I am no handholding enthusiast volunteering my time to grease the glory of others, but I am often and easily impressed by original music. Though I do enjoy finding new bands and writing about them, I still keep my involvement in music scenes at an arm’s length. I am the reluctant participator at live events, mostly due to a lack of social finesse. Writing is easier: I control what information comes at me, and the chances of awkward small-talk is effectively nullified by my gate, the dog and a deadlocked front door.
Despite the fact I don’t exactly jump into my immediate music community all chummy and guns blazing, it is through gigs and research that I catch glimpses of a social network that is glued together so intrinsically that it wouldn’t dissolve if, Nerd forbid, Jane typed Google into Google and broke the internet. I’d unlikely know of The Sleepyheads and the re-emerging punk scene in Tassie if it weren’t for interwebs. I wouldn’t have found alt-rockers St James Sirens to gig with us on our visit to their hometown, Perth, if it weren’t for friends of theirs I’d contacted through a closed music scene group on Facebook. I mention The Sleepyheads and St James Sirens because both their music and attitudes have impressed me, making them great examples for the point I am vague to point out: there’s a lot of great music being made by great people and they just want their music heard – and because we all wish an audience for our music, we inhibit community-like qualities. Internet or none, we congregate regardless around the nexus of our common passion. We seek out what we want, and we put out what we love, for whomever wishes to hear. We like to think we are all individually unique, and this is true on subtle levels, but we are also one of the same. We are the humble musicians, and we are sticking together, sharing music, and making the most out of the industry which many believed the internet had killed.
When I was writing about The Sleepyheads I had a mosey on what bands they were associated with. The Saxons, Speech Patterns – they are just a couple of notable bands, and worth checking out. Somewhere along the line the band Ocean Bones popped up. Click, click, clack. Yep. The bands had gigged together. Ocean Bones had started out up here in Darwin. My band had shared a stage with them on a showcase performance, probably close to two years ago now, just before they moved to Melbourne. At what first feels like a coincidence turns out to just be a natural growth of interconnectedness. Ocean Bones and The Sleepyheads didn’t just gig the same place the same night through some tedious throw of the dice, but through the likely probability of two hard working, emerging Aussie bands seeking out each other’s kinship and support. They’ve worked hard to play and bring music further afield, ultimately to us, the ones often taking the moment for granted (if we were ever aware the moment happened at all).

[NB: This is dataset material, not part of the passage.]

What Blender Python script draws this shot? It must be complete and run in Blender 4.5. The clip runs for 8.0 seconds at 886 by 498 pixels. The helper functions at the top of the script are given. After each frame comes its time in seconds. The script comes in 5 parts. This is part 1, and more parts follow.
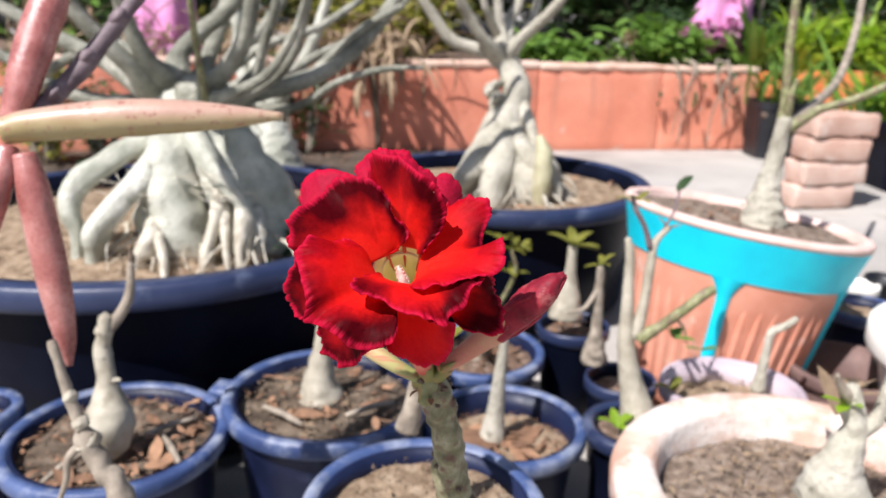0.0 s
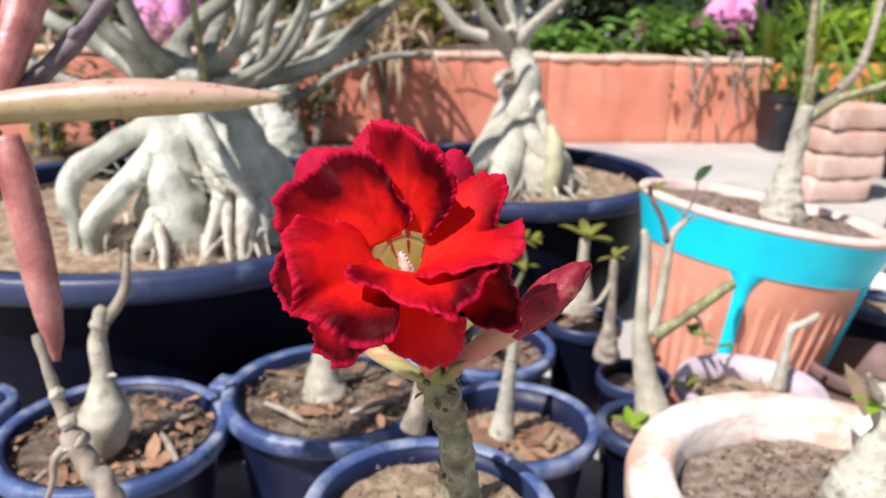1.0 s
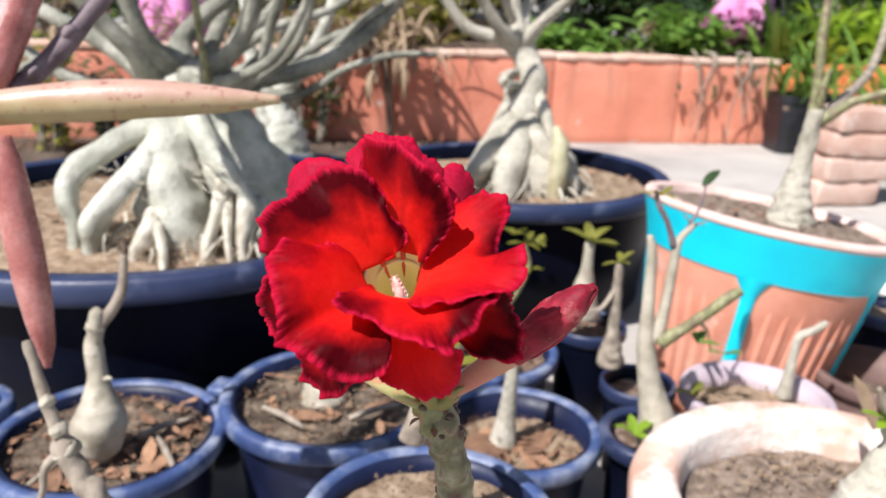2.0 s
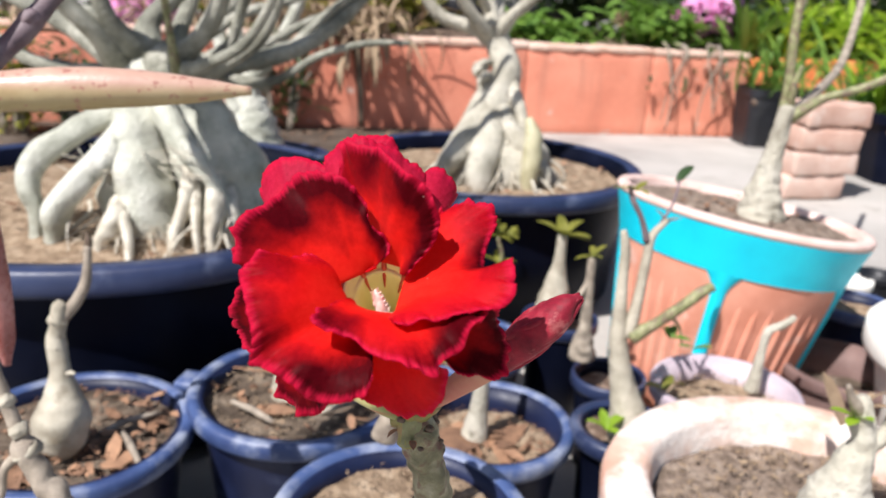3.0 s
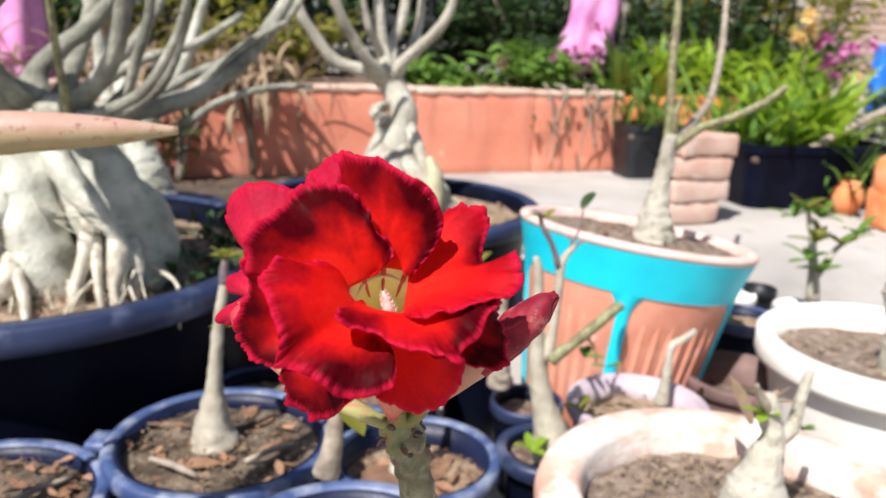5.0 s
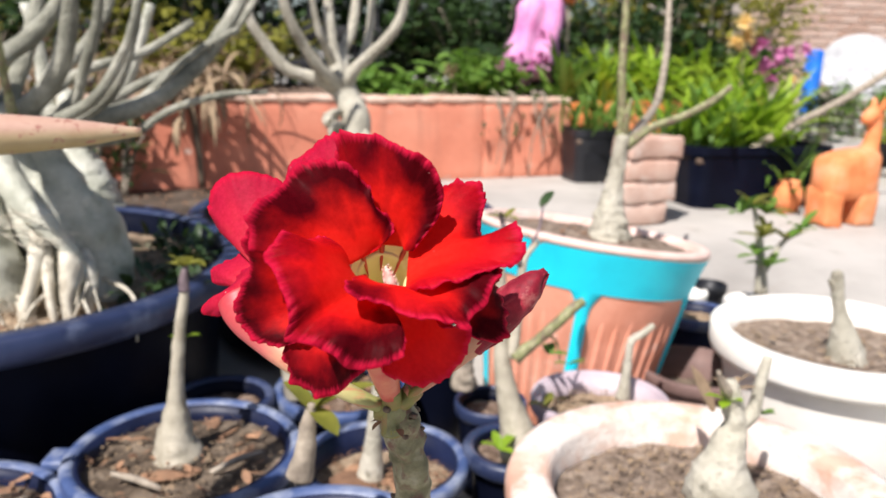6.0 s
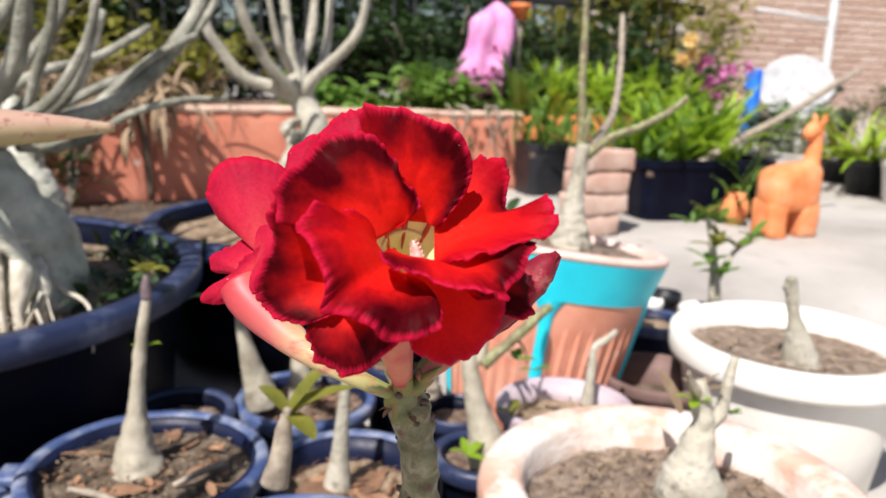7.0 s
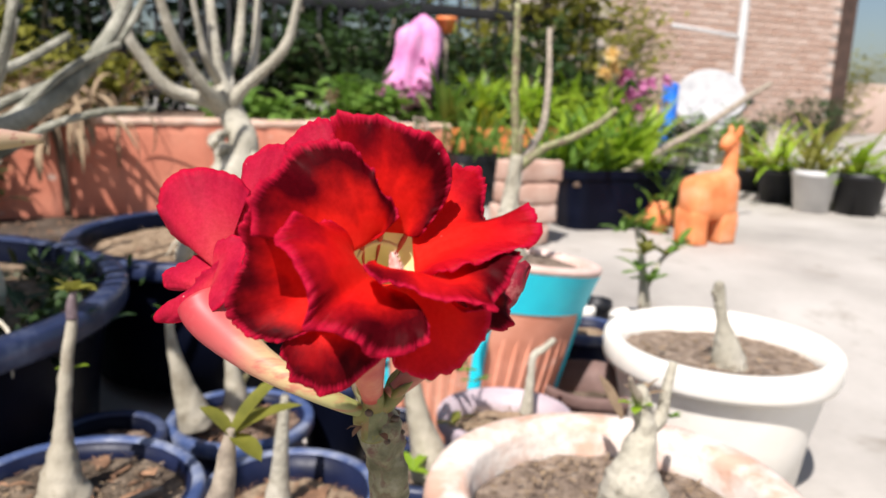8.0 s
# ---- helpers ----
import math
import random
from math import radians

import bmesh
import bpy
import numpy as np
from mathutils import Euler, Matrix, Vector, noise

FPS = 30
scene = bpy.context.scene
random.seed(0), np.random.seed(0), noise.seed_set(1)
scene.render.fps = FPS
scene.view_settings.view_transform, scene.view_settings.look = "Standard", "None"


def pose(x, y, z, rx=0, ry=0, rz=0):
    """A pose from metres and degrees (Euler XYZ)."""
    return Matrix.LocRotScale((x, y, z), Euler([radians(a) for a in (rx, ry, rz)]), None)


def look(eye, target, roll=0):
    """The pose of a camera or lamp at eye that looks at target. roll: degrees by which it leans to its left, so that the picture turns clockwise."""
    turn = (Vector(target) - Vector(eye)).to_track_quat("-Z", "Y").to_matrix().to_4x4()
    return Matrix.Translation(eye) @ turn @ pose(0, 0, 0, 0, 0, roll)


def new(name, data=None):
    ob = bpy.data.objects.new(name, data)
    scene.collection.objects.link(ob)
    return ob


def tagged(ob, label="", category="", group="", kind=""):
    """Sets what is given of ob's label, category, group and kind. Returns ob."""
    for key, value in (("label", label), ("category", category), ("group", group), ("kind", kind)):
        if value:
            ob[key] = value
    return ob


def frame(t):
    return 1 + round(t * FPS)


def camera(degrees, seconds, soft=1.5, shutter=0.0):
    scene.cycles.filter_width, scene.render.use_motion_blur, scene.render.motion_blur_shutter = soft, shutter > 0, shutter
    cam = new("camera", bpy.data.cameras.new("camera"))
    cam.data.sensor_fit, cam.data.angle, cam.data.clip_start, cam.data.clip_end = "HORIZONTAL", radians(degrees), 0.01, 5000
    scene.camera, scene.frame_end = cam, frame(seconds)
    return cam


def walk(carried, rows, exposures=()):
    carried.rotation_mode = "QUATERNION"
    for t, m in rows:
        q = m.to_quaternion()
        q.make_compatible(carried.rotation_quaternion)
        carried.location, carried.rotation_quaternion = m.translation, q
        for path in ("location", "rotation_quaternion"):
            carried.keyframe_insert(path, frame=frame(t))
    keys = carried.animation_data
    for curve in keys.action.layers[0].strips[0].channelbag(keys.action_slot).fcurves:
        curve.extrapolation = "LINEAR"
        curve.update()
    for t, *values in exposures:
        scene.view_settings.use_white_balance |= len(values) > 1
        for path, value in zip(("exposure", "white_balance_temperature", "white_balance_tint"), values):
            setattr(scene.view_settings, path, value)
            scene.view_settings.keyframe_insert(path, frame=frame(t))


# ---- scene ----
cam = camera(59.9, 8.0, soft=1.5)
cam.data.dof.use_dof = True
cam.data.dof.focus_distance = 0.25
cam.data.dof.aperture_fstop = 15.5
PATH = [
    (0, (0.013, 0.002, 0.531), (0.035, 1.911, -0.064), 1.3),
    (0.5, (0.012, 0.013, 0.527), (0.037, 1.922, -0.068), 1.2),
    (1, (0.013, 0.033, 0.518), (0.015, 1.938, -0.091), 1.3),
    (2.5, (0.015, 0.052, 0.523), (0.013, 1.952, -0.100), 2.0),
    (3, (0.011, 0.059, 0.524), (0.082, 1.951, -0.120), 3.0),
    (3.5, (-0.001, 0.062, 0.523), (0.172, 1.949, -0.118), 4.0),
    (4, (-0.014, 0.057, 0.522), (0.223, 1.946, -0.090), 3.9),
    (4.5, (-0.018, 0.053, 0.518), (0.272, 1.948, -0.051), 3.3),
    (4.7, (-0.018, 0.050, 0.517), (0.294, 1.951, -0.023), 2.7),
    (5.8, (-0.029, 0.044, 0.508), (0.420, 1.927, 0.004), 1.3),
    (6, (-0.033, 0.044, 0.506), (0.442, 1.924, 0.014), 1.3),
    (6.5, (-0.043, 0.048, 0.499), (0.518, 1.909, 0.029), 1.7),
    (7, (-0.053, 0.050, 0.494), (0.550, 1.903, 0.045), 2.0),
    (7.5, (-0.061, 0.055, 0.495), (0.627, 1.885, 0.070), 1.5),
    (8, (-0.064, 0.060, 0.492), (0.717, 1.855, 0.080), 2.2),
]
walk(cam, [(t, look(eye, target, roll)) for t, eye, target, roll in PATH],
     exposures=((0.0, 0.53, 6450, 13), (4.5, 0.56, 6560, 12), (8.0, 0.43, 6800, 12.5)))

# ---- light ----
SUN = Vector((-0.50, -0.53, 1.0)).normalized()
world = bpy.data.worlds.new("sky")
scene.world = world
world.use_nodes = True
wn = world.node_tree.nodes
sky = wn.new("ShaderNodeTexSky")
sky.sky_type, sky.sun_disc = "NISHITA", False
sky.sun_elevation = math.asin(SUN.z)
sky.sun_rotation = math.atan2(SUN.x, SUN.y)
sky.air_density, sky.dust_density, sky.ozone_density = 1.0, 1.5, 3.0
world.node_tree.links.new(sky.outputs[0], wn["Background"].inputs[0])
wn["Background"].inputs[1].default_value = 0.07
lamp = bpy.data.lights.new("sun", "SUN")
lamp.energy, lamp.angle, lamp.color = 5.0, radians(0.6), (1.0, 0.98, 0.97)
sun = new("sun", lamp)
sun.matrix_world = look(SUN * 20, (0, 0, 0))


# ---- materials ----
class Nodes:
    def __init__(self, name):
        self.mat = bpy.data.materials.new(name)
        self.mat.use_nodes = True
        self.n, self.l = self.mat.node_tree.nodes, self.mat.node_tree.links
        self.bsdf = self.n["Principled BSDF"]
        self.coord = self.n.new("ShaderNodeTexCoord")

    def link(self, a, b):
        self.l.new(a, b)

    def noise(self, scale, detail=4.0, rough=0.55, vec=None):
        t = self.n.new("ShaderNodeTexNoise")
        t.inputs["Scale"].default_value, t.inputs["Detail"].default_value = scale, detail
        t.inputs["Roughness"].default_value = rough
        self.link(vec or self.coord.outputs["Object"], t.inputs["Vector"])
        return t.outputs["Fac"]

    def ramp(self, fac, stops):
        r = self.n.new("ShaderNodeValToRGB")
        while len(r.color_ramp.elements) < len(stops):
            r.color_ramp.elements.new(0.5)
        for e, (p, c) in zip(r.color_ramp.elements, stops):
            e.position, e.color = p, (*c, 1) if len(c) == 3 else c
        self.link(fac, r.inputs[0])
        return r.outputs[0]

    def mix(self, fac, a, b, mode="MIX"):
        m = self.n.new("ShaderNodeMix")
        m.data_type, m.blend_type = "RGBA", mode
        for sock, v in ((m.inputs[0], fac), (m.inputs[6], a), (m.inputs[7], b)):
            if isinstance(v, (int, float)):
                sock.default_value = v
            elif isinstance(v, tuple):
                sock.default_value = (*v, 1)
            else:
                self.link(v, sock)
        return m.outputs[2]

    def bump(self, fac, strength, distance):
        b = self.n.new("ShaderNodeBump")
        b.inputs["Strength"].default_value, b.inputs["Distance"].default_value = strength, distance
        self.link(fac, b.inputs["Height"])
        self.link(b.outputs[0], self.bsdf.inputs["Normal"])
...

This may all sound a little dull and inconsequential to some of you, but bugger you mob! This is the shit that startles and intrigues me. This is why I love being in original bands and this is why I love writing about it. People are coming together and networking, NOT FOR WORK, but because of music. You could join a union and pay your dues for years and yet not feel the same connection to a bigger whole. I am humbled and I am grateful (and a diligent member of my respective Union).
I want to review your band if you are truly interested in being reviewed. I may not be fortunate enough to watch your live performance, but I certainly look forward to hearing more music on Streamhear. I love connecting the dots. I am interested in your influences, whether they are cultural, geographical, musical or personal. I like to see how we have come to listen to music today and how we can influence the music produced tomorrow. I want to know who you know, your fellow musicians slogging away just as you are. Slowly, over time, I aim to glean the seemingly infinite pieces of unheeded, independent music from all over the world and have them collated, celebrated and, most importantly, compensated.